Types of providers that treat panic disorder
- A primary care provider can sometimes prescribe medications and may refer you to a mental health professional.
- A psychiatrist can help diagnose you and prescribe medications.
- A psychologist or social worker can offer talk therapy.
How to manage panic at home
It’s important to talk to a mental health provider, like a psychologist or social worker, to help you learn strategies to reduce your chance of having a panic attack. They can also give you strategies for reducing symptoms during a panic attack. Many of these strategies you can practice at home.
What to do during a panic attack
- Focus on deep breathing exercises, which can help reduce symptoms within 5–30 minutes.
- Lengthening your exhale activates the “rest and digest” response and sends signals of safety to the rest of the body. In contrast, when you are afraid, breathing becomes shallow, which triggers the fight or flight response and creates panic.
- Belly breathing, which is expanding your belly on your inhale and contracting on the exhale, can activate the rest and digest response.
- Alternate nostril breathing is when you close off one of your nostrils with your thumb while breathing through the other nostril, and then close off the alternate nostril with your index finger while breathing through the opposite nostril. This slows down breathing and encourages deep inhales and exhales.
- Grounding techniques help you stay present in your surroundings, which can prevent panic from getting worse. Scan your environment for objects around the room and describe them to yourself in detail; for example, shape, color, size or texture.
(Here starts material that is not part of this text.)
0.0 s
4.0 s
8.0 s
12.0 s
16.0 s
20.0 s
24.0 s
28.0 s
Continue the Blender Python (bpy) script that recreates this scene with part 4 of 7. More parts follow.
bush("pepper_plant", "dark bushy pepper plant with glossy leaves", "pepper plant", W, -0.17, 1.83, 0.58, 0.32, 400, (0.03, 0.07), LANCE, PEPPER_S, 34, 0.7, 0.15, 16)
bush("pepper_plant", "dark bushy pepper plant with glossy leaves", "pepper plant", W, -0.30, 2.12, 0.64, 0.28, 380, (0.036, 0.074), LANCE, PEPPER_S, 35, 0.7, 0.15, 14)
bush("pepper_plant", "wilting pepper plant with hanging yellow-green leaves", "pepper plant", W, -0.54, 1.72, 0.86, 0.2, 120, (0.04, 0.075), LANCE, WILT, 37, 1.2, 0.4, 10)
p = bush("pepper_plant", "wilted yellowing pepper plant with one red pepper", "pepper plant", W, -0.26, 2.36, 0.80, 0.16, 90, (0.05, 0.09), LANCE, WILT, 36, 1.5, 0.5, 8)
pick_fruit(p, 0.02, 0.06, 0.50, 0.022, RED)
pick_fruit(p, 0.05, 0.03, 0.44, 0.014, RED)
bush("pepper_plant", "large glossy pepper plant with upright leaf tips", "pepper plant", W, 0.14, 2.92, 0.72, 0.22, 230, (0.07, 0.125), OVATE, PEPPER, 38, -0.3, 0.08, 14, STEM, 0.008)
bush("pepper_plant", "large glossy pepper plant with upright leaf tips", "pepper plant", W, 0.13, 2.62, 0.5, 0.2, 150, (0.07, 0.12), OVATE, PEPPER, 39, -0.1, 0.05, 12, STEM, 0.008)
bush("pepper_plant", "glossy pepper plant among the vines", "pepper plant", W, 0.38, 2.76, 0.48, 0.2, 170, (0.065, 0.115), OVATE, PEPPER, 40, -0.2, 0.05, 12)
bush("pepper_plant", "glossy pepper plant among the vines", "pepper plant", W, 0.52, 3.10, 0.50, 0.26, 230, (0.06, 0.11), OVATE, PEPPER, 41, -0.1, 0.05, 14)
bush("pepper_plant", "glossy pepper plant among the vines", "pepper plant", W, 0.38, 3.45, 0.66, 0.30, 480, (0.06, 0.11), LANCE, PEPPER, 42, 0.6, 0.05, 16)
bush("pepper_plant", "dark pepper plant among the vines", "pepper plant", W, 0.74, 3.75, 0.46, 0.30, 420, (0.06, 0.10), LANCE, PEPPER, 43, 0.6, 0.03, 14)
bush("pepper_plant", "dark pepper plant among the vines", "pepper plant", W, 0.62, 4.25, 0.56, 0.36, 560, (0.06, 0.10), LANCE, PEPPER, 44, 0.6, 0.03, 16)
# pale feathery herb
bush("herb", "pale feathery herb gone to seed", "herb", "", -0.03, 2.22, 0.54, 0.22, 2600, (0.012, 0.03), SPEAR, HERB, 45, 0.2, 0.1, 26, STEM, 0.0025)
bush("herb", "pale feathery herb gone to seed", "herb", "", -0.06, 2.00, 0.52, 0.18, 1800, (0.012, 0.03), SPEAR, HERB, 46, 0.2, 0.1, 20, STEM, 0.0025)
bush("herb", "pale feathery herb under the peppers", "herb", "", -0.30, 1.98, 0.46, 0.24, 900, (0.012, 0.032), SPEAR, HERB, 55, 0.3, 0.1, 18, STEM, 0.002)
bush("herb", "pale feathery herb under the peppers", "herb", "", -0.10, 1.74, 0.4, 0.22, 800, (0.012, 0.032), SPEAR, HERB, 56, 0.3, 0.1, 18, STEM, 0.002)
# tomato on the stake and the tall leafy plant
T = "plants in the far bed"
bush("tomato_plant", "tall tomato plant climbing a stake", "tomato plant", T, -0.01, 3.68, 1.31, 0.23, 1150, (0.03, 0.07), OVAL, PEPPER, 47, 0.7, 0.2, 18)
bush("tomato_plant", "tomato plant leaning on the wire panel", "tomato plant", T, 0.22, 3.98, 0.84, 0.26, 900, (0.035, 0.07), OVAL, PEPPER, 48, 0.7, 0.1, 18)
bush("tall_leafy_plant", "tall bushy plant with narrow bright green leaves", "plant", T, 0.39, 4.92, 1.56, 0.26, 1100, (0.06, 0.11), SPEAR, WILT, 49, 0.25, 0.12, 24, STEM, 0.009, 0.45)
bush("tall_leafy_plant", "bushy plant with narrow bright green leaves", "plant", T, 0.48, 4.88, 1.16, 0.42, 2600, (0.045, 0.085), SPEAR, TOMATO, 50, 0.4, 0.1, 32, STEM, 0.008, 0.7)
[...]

Grounding techniques can reduce symptoms within 5–30 minutes.
- Positive self-talk or affirmations such as “I am safe,” “I have control over my body,” can help you challenge catastrophic thinking.
Wellness and prevention
- Exercise like walking, jogging, or lifting weights can help manage long-term symptoms of panic disorder.
- Reduce or completely eliminate caffeinated beverages, which can increase anxiety and trigger heart palpitations.
- Try to practice relaxation exercises daily, like daily deep breathing, meditation, or yoga.
- Try to do self-care that helps you relax (a bath, reading a book, petting your dog, a hug from a loved one, journaling).
- Quit smoking if you smoke.
- Try to go to sleep at around the same time every night and wake up at the same time every morning to help your overall sleep.